Work to do: For the data below, work out how many lines contain the word "import" and supply only that number.

Source records:
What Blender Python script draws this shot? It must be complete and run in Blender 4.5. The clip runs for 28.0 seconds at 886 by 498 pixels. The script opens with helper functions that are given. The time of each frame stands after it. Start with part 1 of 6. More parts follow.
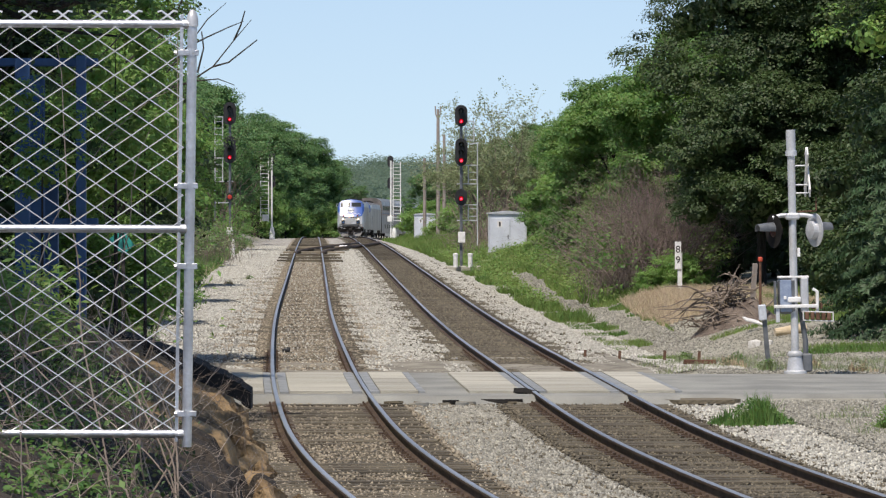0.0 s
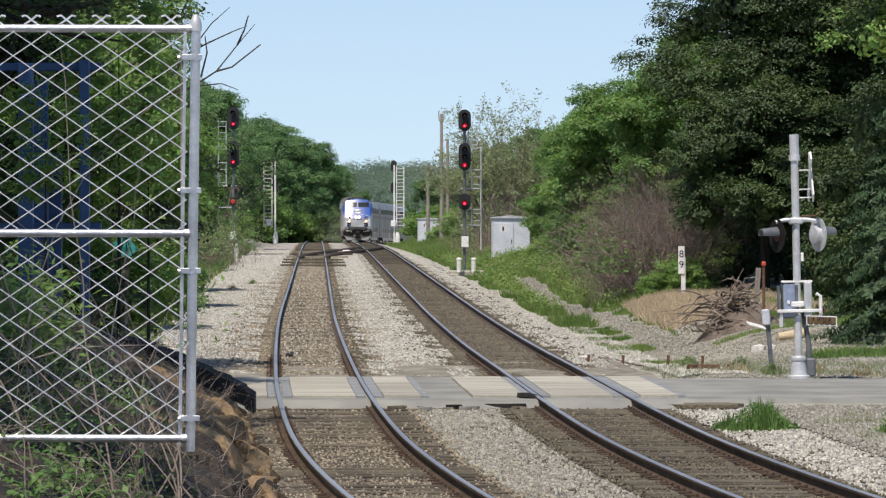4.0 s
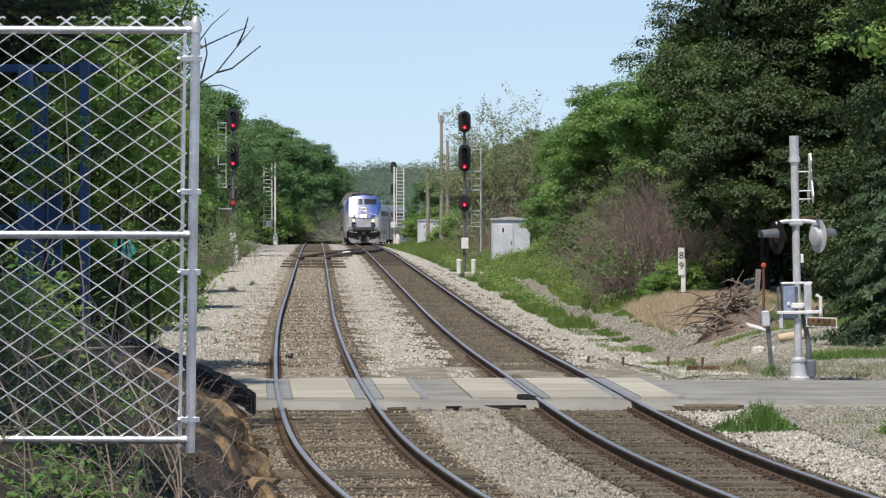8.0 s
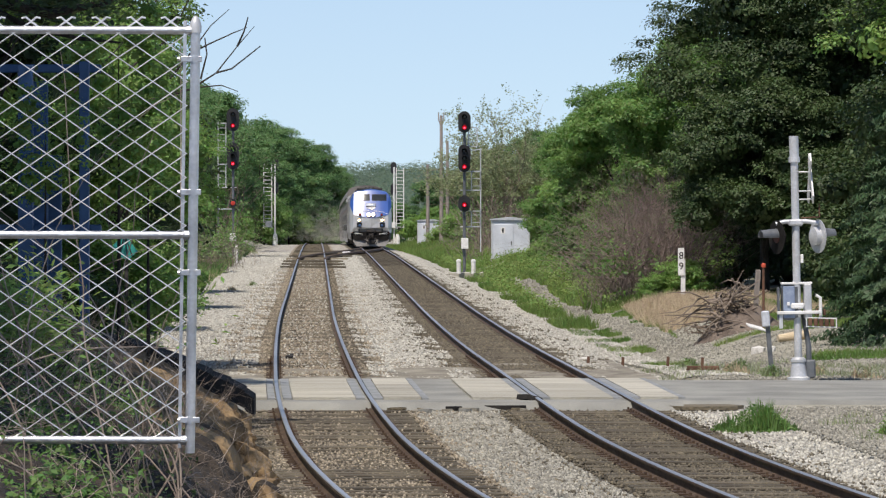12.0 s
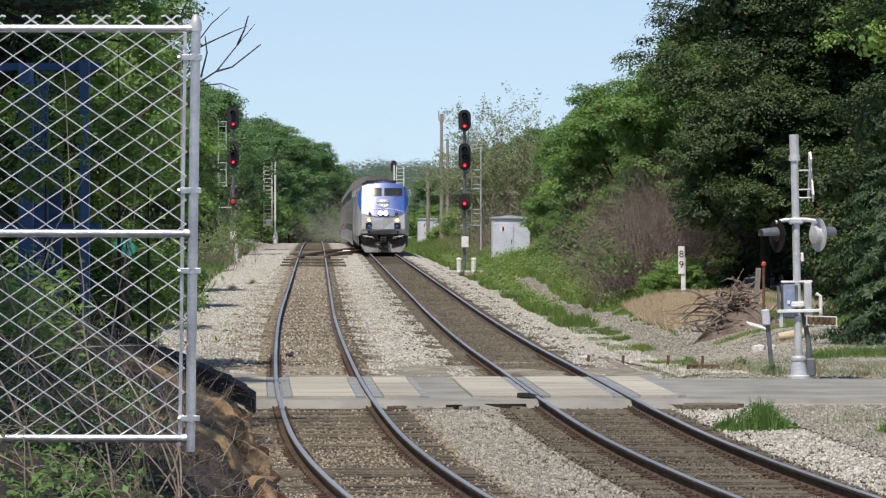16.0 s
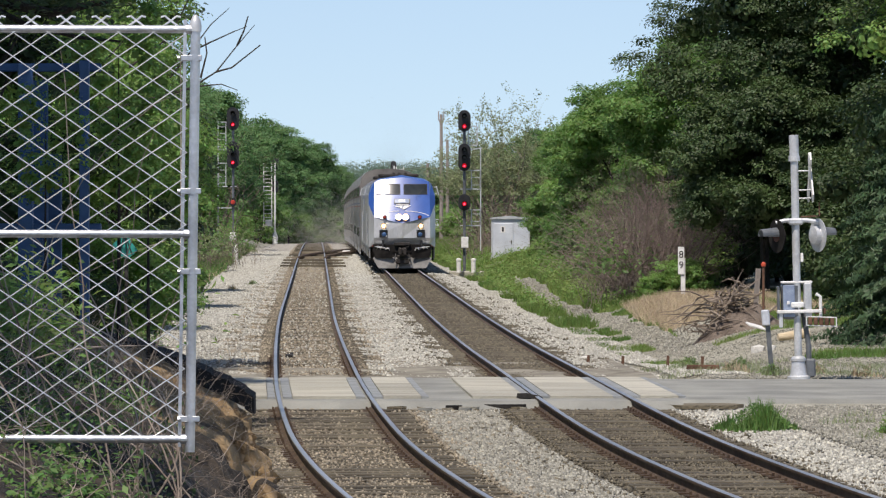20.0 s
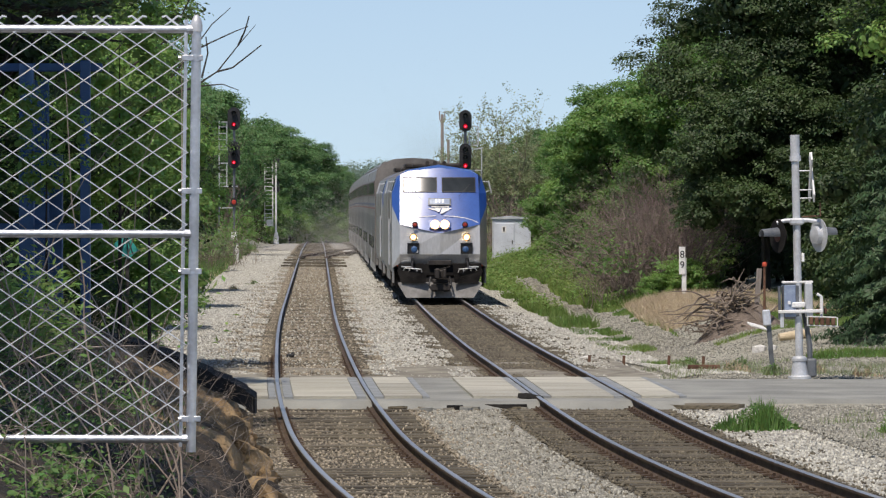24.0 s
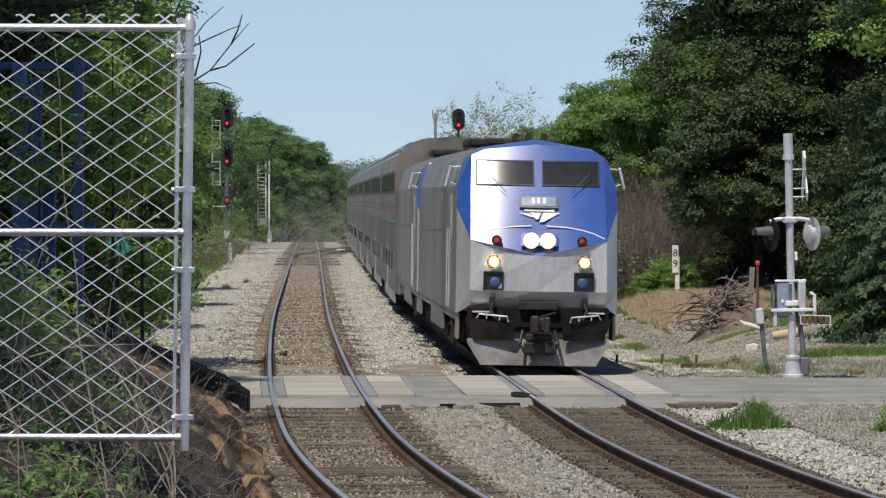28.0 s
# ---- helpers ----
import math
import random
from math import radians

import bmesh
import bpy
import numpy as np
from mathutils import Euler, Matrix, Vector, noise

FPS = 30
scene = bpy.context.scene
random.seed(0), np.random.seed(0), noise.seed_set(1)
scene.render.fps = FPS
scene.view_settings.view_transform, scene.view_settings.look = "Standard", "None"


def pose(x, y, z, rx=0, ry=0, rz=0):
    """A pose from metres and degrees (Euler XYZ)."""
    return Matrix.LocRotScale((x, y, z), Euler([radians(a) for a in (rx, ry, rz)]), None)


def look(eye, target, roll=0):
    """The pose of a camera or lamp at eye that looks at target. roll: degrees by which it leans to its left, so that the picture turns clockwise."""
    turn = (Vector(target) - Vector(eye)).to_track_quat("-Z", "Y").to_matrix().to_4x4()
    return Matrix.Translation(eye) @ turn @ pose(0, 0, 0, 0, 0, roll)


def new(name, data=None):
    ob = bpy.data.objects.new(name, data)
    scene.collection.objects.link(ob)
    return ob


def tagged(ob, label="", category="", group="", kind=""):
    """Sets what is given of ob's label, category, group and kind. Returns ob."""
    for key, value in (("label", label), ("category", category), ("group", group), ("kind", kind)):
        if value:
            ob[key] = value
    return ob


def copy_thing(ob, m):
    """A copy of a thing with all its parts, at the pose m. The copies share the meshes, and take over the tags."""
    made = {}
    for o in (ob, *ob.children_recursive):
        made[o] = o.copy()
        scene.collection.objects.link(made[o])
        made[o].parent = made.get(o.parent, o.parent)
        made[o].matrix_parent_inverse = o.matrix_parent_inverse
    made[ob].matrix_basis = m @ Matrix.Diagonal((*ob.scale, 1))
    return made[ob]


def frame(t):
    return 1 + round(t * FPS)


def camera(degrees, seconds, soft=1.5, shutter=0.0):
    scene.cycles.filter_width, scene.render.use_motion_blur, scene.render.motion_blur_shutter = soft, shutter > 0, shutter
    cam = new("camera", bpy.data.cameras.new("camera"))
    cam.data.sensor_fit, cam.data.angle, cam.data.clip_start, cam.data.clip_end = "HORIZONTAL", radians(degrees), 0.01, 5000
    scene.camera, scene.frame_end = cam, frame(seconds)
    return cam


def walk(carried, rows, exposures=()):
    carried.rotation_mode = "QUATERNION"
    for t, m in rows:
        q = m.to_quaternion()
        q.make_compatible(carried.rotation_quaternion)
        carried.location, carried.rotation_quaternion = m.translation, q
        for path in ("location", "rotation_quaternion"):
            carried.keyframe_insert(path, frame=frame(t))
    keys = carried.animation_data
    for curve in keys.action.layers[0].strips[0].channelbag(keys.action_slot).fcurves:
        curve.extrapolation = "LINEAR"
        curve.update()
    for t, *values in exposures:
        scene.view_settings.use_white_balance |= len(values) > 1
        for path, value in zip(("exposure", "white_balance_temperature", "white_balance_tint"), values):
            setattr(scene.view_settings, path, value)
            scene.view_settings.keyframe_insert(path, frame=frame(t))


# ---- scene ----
# ---- camera: a long lens on a bank beside the line, held by hand ----
cam = camera(10.92, 28.0, soft=1.25)


def aim(x, z):
    return look((0, 0, 3.22), (x, 100, z))


walk(cam, [
    (0, aim(0.0716, 2.0404)), (0.5, aim(0.0498, 2.0873)), (1, aim(0.0420, 2.1183)), (1.5, aim(0.0187, 2.1135)),
    (2, aim(0.0187, 2.1151)), (2.5, aim(0.0139, 2.1151)), (3, aim(-0.0000, 2.1135)), (3.5, aim(-0.0015, 2.1261)),
    (5.5, aim(-0.0030, 2.1526)), (6, aim(0.0124, 2.1526)), (6.5, aim(-0.0000, 2.1540)), (7, aim(-0.0065, 2.1541)),
    (7.5, aim(-0.0156, 2.1541)), (8, aim(-0.0000, 2.1712)), (8.5, aim(0.0187, 2.1727)), (9, aim(0.0187, 2.1852)),
    (9.5, aim(0.0187, 2.1899)), (10, aim(0.0359, 2.1899)), (10.5, aim(0.0374, 2.1899)), (11, aim(0.0374, 2.1883)),
    (11.5, aim(0.0187, 2.1899)), (12, aim(0.0030, 2.1759)), (12.5, aim(-0.0000, 2.1605)), (14.5, aim(-0.0139, 2.1526)),
    (15, aim(-0.0077, 2.1432)), (15.5, aim(-0.0015, 2.1479)), (16, aim(-0.0015, 2.1417)), (16.5, aim(-0.0030, 2.1385)),
    (17, aim(-0.0030, 2.1385)), (17.5, aim(-0.0015, 2.1355)), (18, aim(-0.0030, 2.1339)), (18.5, aim(-0.0015, 2.1385)),
    (19, aim(-0.0015, 2.1526)), (19.5, aim(-0.0015, 2.1510)), (20, aim(0.0030, 2.1526)), (20.5, aim(-0.0000, 2.1509)),
    (21, aim(-0.0000, 2.1526)), (21.5, aim(0.0030, 2.1385)), (23.5, aim(0.0187, 2.1541)), (24, aim(-0.0187, 2.1510)),
    (24.5, aim(-0.0696, 2.1322)), (25, aim(-0.0118, 2.1460)), (25.5, aim(-0.0763, 2.0899)), (26, aim(0.0187, 2.0899)),
    (26.5, aim(-0.0000, 1.9812)), (27, aim(0.0729, 2.0338)), (27.5, aim(0.1457, 2.1780)), (28, aim(0.1289, 2.1202)),
], exposures=[(0, 0.0, 6750, 14), (20, 0.0, 6750, 14), (24, -0.13, 6750, 14), (28, -0.26, 6750, 14)])

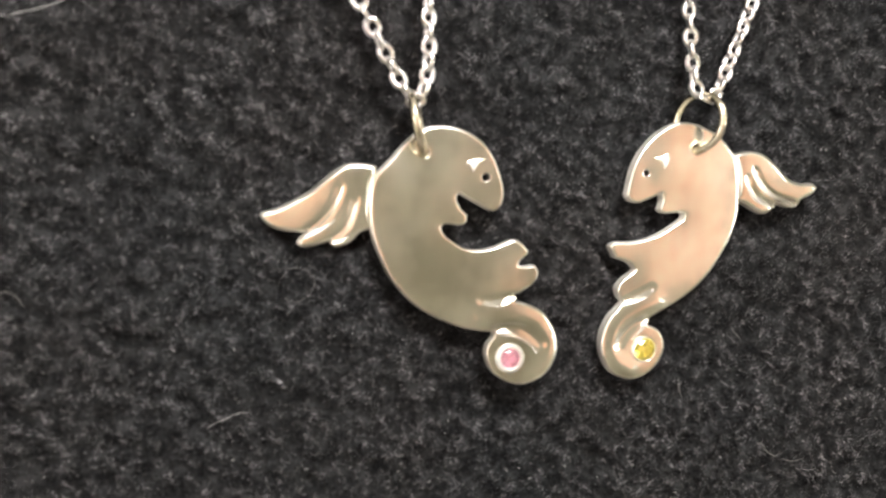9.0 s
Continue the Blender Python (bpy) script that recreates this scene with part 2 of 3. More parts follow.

Response to the task: 7